By Nathalie Voit

The White House said it would cancel all outstanding federal student debt for borrowers who attended schools owned or operated by Corinthian Colleges.

In a press release published on June 1, the U.S. Department of Education said it would approve $5.8 billion in full loan discharges for 560,000 former Corinthian College students.

“As of today, every student deceived, defrauded, and driven into debt by Corinthian Colleges can rest assured that the Biden-Harris administration has their back and will discharge their federal student loans,” U.S. Secretary of Education Miguel Cardona said in the release.

The department concluded the private college chain defrauded thousands of students from its founding in 1995 to its closure in April 2015. According to the release, Corinthian routinely made false and misleading claims related to a borrower’s employment prospects, including guarantees they would find a job after graduation.

The for-profit college behemoth also made pervasive misstatements to prospective students about their ability to transfer credits.
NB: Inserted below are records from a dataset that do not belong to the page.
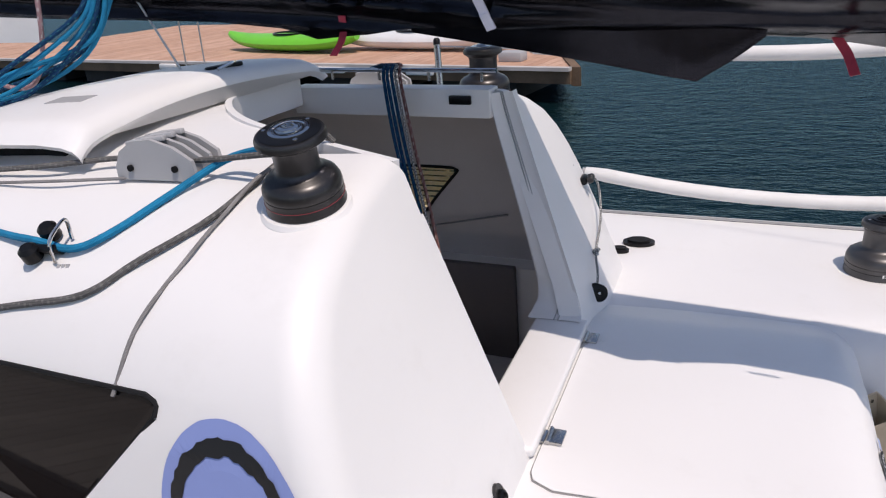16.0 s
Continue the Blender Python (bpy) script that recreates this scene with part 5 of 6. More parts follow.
part("lobe", lathe([(0.010, 0), (0.011, 0.012), (0.008, 0.017)], (0.076, 1.478, 0.044), (-0.2, 0.1, 1), 14), ANOD, sw)
part("lobe", lathe([(0.010, 0), (0.011, 0.012), (0.008, 0.017)], (0.101, 1.468, 0.044), (0.2, -0.1, 1), 14), ANOD, sw)


# ---- pockets and boxes on the wall ----
PRINT = surface("rose_print", (0.50, 0.27, 0.26), 0.7)


def mesh_pocket(x0, x1, zt, zb, label, open_=False):
    t = thing("pocket", wall((x0 + x1) / 2, zb), label, "storage pocket", "black pockets")
    def panel(a, b, z0, z1, out, thick, bulge=0.0):
        rows = []
        for i in range(9):
            row = []
            for k in range(7):
                f, g = i / 8, k / 6
                o_ = out + bulge * math.sin(math.pi * f) ** 0.6 * math.sin(math.pi * (g * 0.48 + 0.20))
                row.append(wall(a + (b - a) * f, z1 + (z0 - z1) * g, o_ + 0.0012 * math.sin(f * 23 + g * 17)))
            rows.append(row)
        bm = loft(rows)
        bmesh.ops.solidify(bm, geom=bm.faces[:], thickness=thick)
        return bm
    part("back", panel(x0, x1, zt, zb, 0.004, 0.003), RUBBER, t)
    w_ = 0.018
    part("pouch", panel(x0 + w_, x1 - w_, zt - 0.030, zb + 0.002, 0.008, 0.002, 0.082 if open_ else 0.068), MESHBAG, t)
    for a, b, c, d_ in ((x0, x1, zt + 0.002, zt - 0.026), (x0, x0 + w_, zt, zb), (x1 - w_, x1, zt, zb), (x0, x1, zb + 0.012, zb - 0.003)):
        part("binding", panel(a, b, c, d_, 0.009, 0.004), FOAM, t)
    zl = zt - 0.055
    for k in range(15):
        f = 0.22 + 0.56 * k / 14
        p = wall(x0 + (x1 - x0) * f, zl - 0.016 * math.sin(math.pi * (k / 14)) + 0.010 * (k / 14), 0.009 + (0.082 if open_ else 0.068) * math.sin(math.pi * f) ** 0.6 * 0.97 + 0.006)
        part("name_bar", block((0.0054, 0.0012, 0.0092 + 0.0020 * math.sin(k * 2.7)), p, WALLTURN), PRINT, t)
    return t


mesh_pocket(0.590, 0.756, 0.357, 0.205, "small black mesh pocket with a printed band")
mesh_pocket(-1.112, -0.935, 0.360, 0.185, "gaping black mesh pocket with a printed band", True)


POUCHMARK = surface("dark_grey_patch", (0.10, 0.10, 0.11), 0.6)


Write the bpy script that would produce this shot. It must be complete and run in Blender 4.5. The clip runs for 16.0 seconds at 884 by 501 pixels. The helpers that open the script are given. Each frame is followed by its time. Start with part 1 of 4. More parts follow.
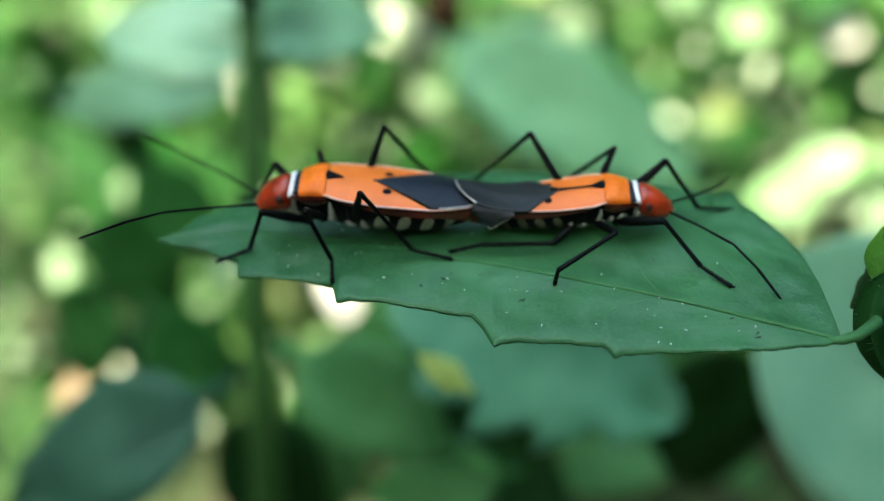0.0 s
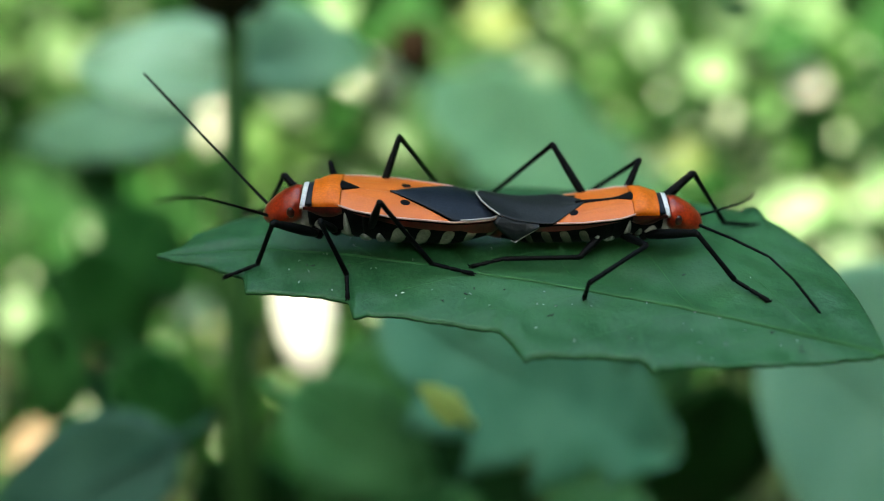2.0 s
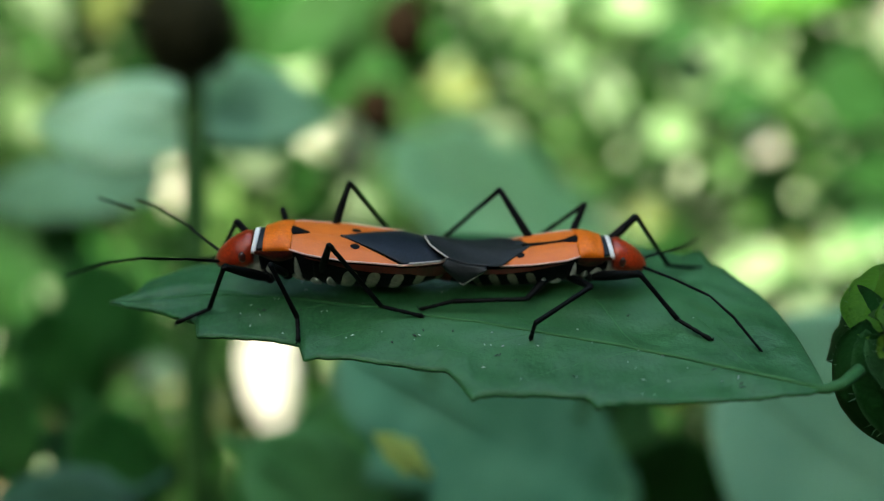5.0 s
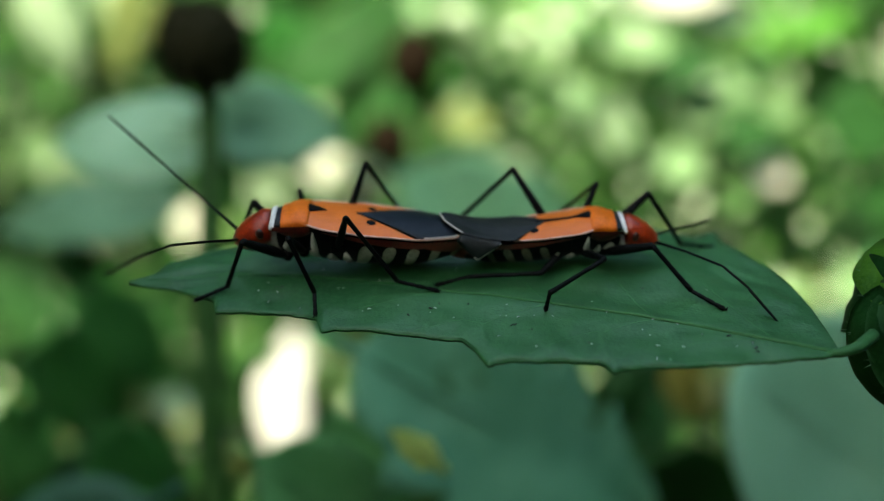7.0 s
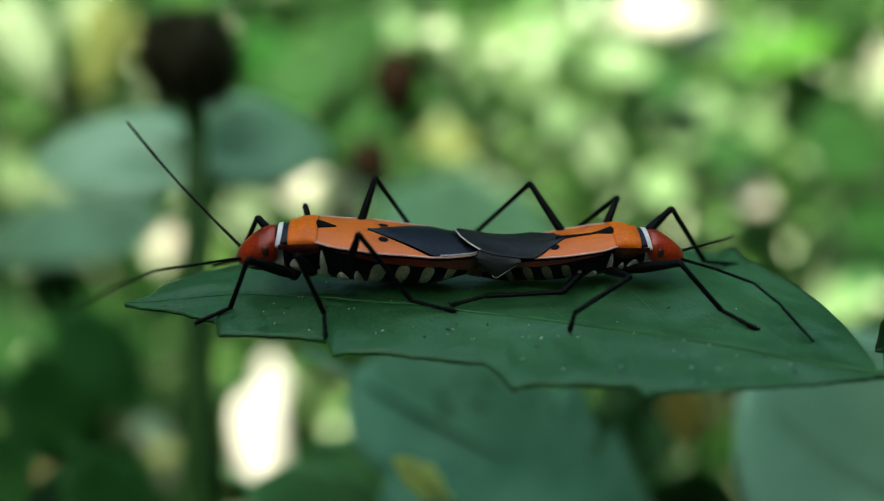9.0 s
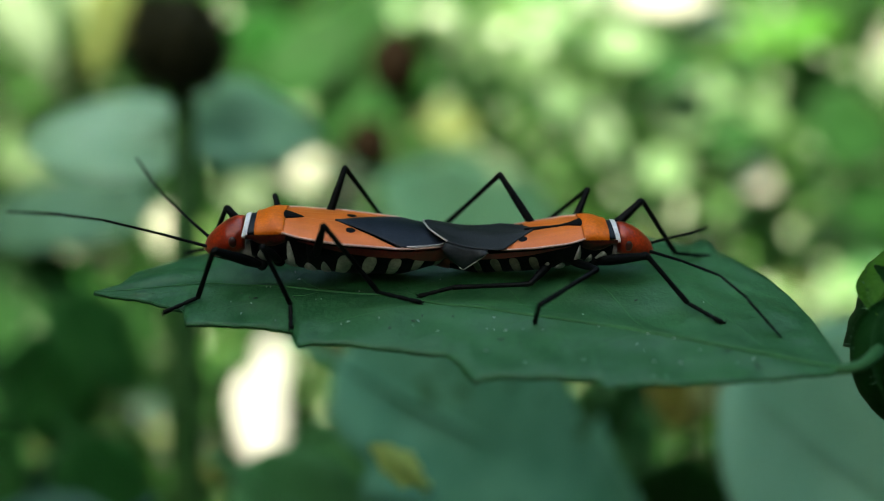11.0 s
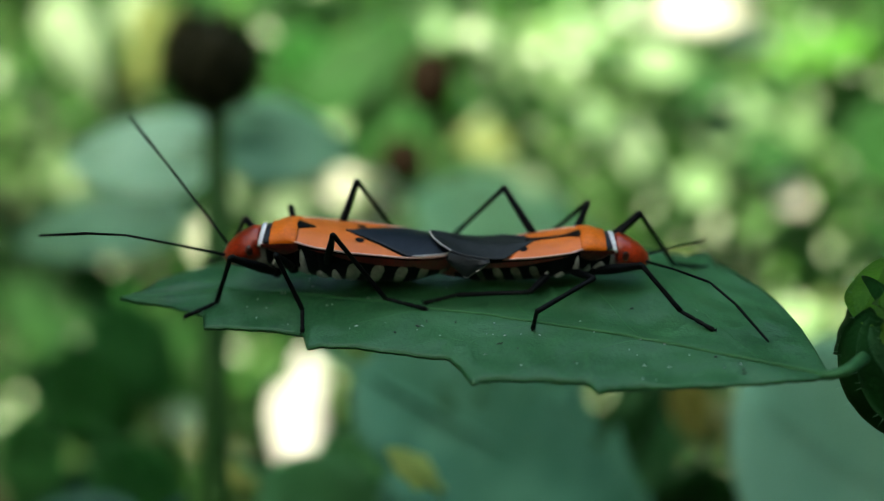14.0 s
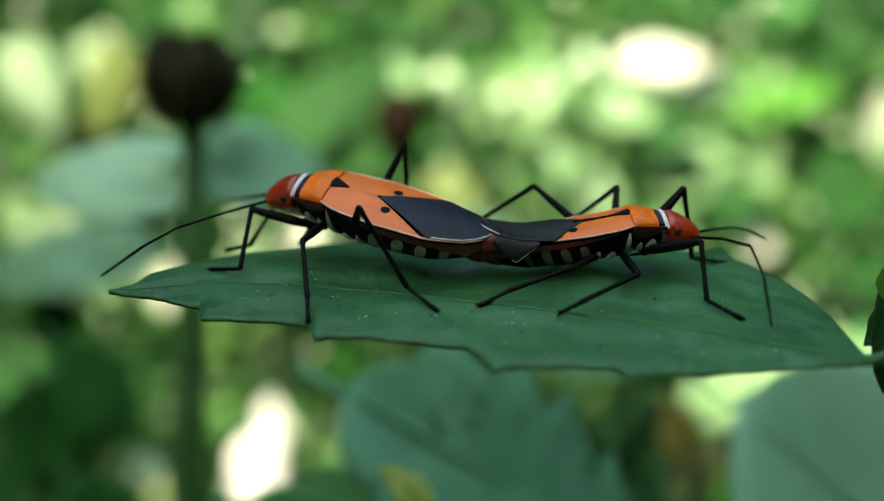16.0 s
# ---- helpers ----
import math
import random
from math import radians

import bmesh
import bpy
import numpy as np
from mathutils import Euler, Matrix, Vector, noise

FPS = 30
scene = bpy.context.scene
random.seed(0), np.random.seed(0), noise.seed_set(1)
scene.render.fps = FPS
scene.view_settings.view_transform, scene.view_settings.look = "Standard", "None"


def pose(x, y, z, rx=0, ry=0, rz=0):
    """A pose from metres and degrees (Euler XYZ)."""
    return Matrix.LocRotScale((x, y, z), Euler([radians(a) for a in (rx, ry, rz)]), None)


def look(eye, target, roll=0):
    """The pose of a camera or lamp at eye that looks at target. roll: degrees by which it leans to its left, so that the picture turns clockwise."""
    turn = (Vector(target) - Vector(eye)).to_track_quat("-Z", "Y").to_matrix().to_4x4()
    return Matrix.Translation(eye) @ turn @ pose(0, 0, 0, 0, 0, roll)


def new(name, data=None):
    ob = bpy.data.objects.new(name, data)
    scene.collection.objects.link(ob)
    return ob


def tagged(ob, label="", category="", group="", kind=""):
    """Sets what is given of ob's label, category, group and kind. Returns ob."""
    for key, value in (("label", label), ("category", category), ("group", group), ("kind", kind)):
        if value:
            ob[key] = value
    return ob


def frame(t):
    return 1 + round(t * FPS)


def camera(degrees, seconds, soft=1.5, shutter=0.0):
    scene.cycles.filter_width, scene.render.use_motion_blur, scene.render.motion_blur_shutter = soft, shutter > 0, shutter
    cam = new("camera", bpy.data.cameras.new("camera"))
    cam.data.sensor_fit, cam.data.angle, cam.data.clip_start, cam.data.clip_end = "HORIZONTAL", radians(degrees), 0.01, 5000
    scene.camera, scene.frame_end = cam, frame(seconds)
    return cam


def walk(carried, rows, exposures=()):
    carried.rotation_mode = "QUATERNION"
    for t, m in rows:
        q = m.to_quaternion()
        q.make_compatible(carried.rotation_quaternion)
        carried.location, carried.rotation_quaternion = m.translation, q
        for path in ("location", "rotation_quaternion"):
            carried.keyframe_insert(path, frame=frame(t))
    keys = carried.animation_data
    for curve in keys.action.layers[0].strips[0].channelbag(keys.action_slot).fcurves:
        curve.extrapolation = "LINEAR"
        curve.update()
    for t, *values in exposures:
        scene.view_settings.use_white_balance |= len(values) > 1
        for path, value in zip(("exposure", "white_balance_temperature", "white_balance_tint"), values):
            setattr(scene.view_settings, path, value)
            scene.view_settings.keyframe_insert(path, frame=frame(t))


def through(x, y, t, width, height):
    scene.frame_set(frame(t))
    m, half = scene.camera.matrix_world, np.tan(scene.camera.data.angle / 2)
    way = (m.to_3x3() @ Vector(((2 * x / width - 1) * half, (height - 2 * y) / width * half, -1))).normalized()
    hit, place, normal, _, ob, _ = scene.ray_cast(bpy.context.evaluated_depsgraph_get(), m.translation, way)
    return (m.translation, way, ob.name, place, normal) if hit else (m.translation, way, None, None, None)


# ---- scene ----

Corinthian also falsified its public job placement rates, the department said.

Then-Attorney General of California Kamala Harris’s 2015 lawsuit against Corinthian played a major role in exposing Corinthian’s history of false and deceptive advertising. The department said Harris’s findings were key in its decision to sign off on the full loan forgiveness.  

Wednesday’s action is the single largest piece of debt forgiveness by the government. Since taking office in January 2021, President Biden has approved $25 billion in total loan relief for 1.3 million borrowers.

At its peak in 2010, Corinthian enrolled more than 110,000 students at 105 campuses.